(Clips as scene scripts)
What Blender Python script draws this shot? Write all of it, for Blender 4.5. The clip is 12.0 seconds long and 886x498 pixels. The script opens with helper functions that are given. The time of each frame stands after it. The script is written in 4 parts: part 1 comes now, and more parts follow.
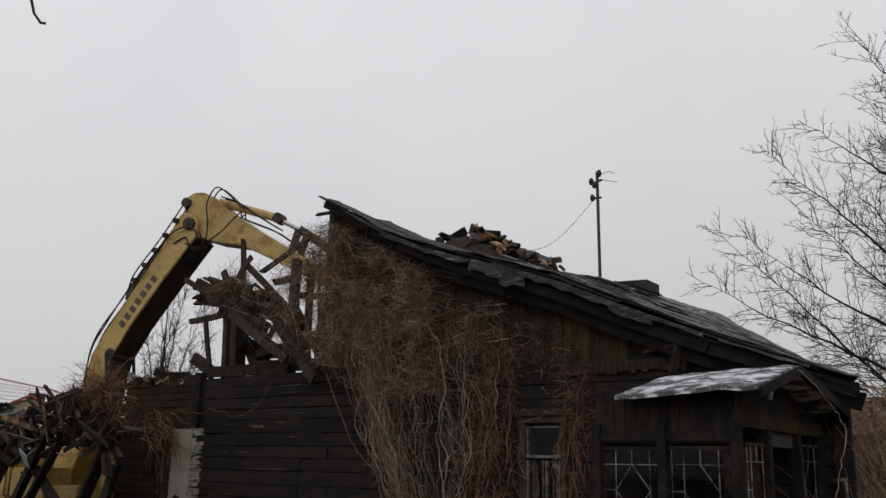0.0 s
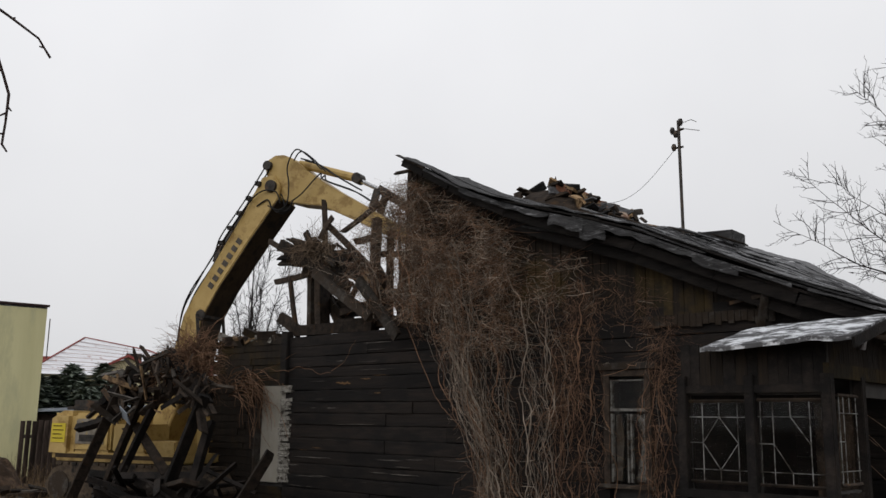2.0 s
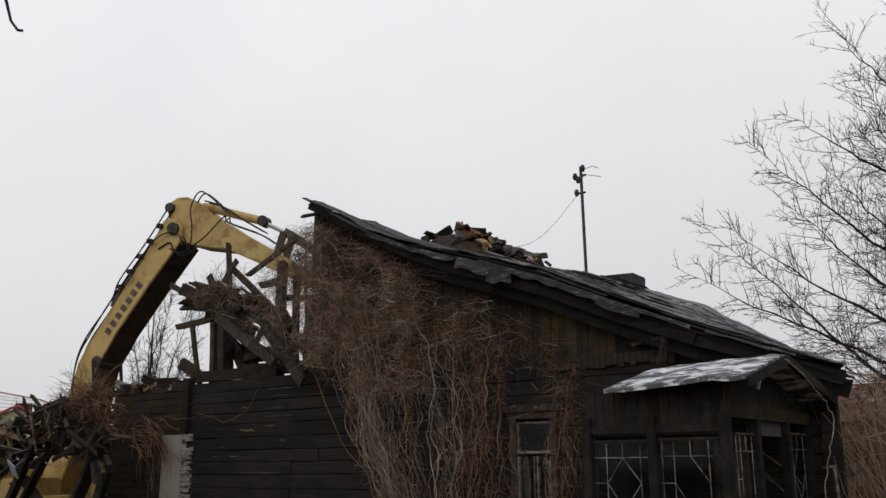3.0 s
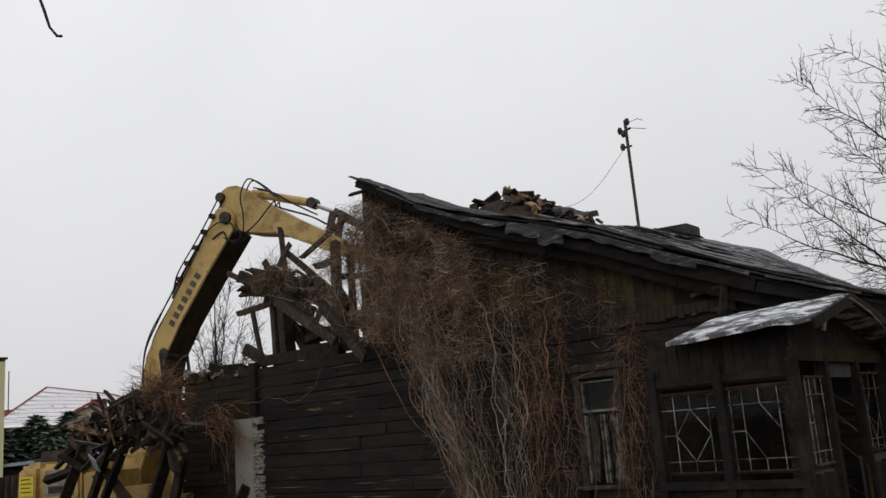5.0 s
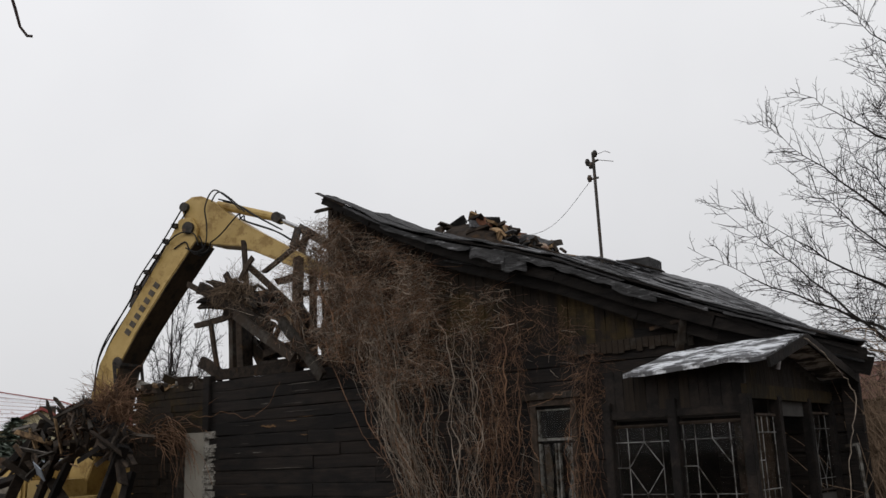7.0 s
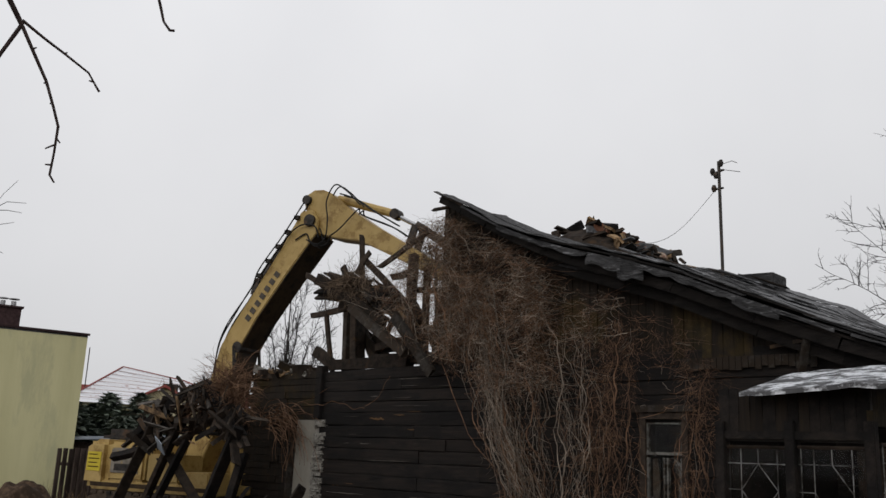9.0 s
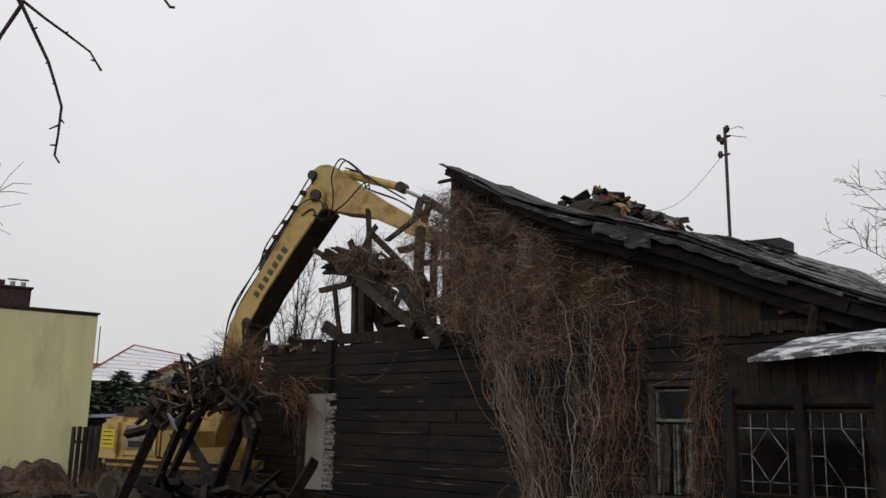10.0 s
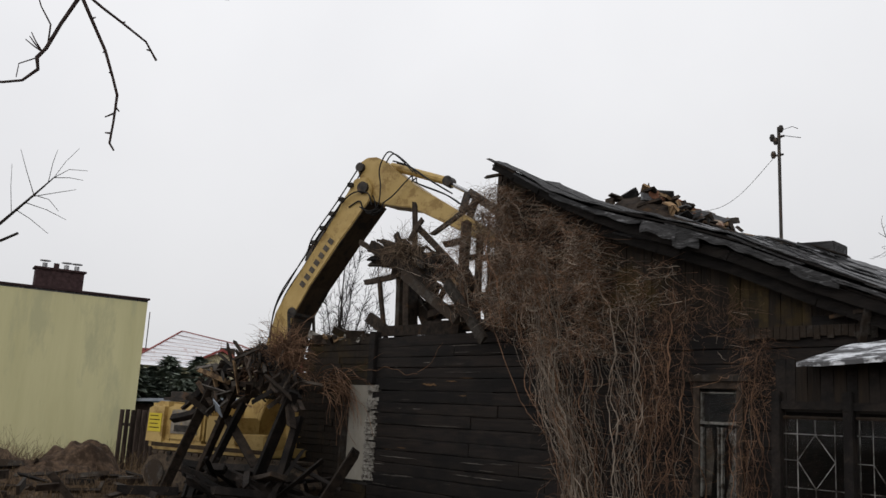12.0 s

...

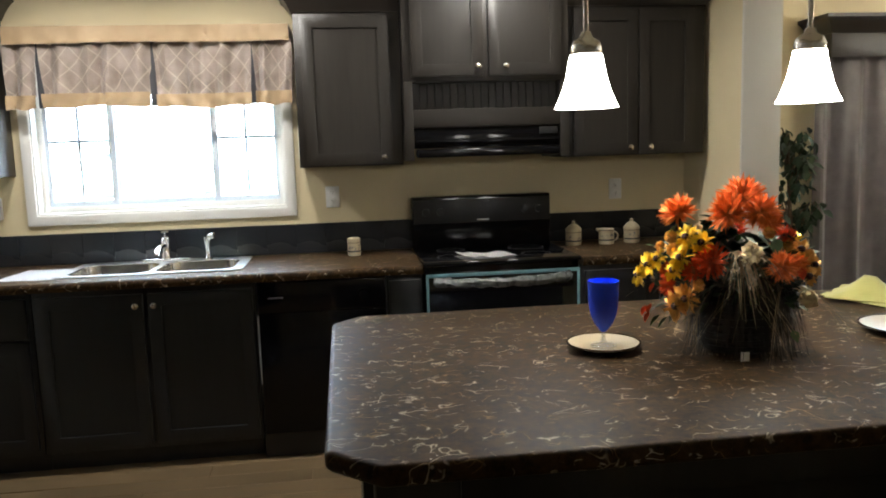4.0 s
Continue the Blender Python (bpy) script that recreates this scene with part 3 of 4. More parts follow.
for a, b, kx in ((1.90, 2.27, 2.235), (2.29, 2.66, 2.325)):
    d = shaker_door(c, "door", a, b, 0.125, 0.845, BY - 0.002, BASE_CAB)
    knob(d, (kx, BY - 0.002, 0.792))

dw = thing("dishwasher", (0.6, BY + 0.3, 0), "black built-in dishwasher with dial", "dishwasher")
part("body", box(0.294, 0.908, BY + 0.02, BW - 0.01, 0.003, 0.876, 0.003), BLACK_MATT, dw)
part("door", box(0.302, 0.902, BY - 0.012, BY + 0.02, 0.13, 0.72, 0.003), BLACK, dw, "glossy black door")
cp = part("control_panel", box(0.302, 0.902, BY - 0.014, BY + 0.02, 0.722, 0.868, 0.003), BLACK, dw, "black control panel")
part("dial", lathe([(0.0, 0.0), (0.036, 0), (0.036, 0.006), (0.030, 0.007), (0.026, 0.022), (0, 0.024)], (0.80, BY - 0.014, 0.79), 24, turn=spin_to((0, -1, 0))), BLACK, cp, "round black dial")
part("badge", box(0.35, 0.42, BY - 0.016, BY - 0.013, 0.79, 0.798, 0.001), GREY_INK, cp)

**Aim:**
Give the count of lines in the listing above that include "this", with no other words.

**Exercise result:**
2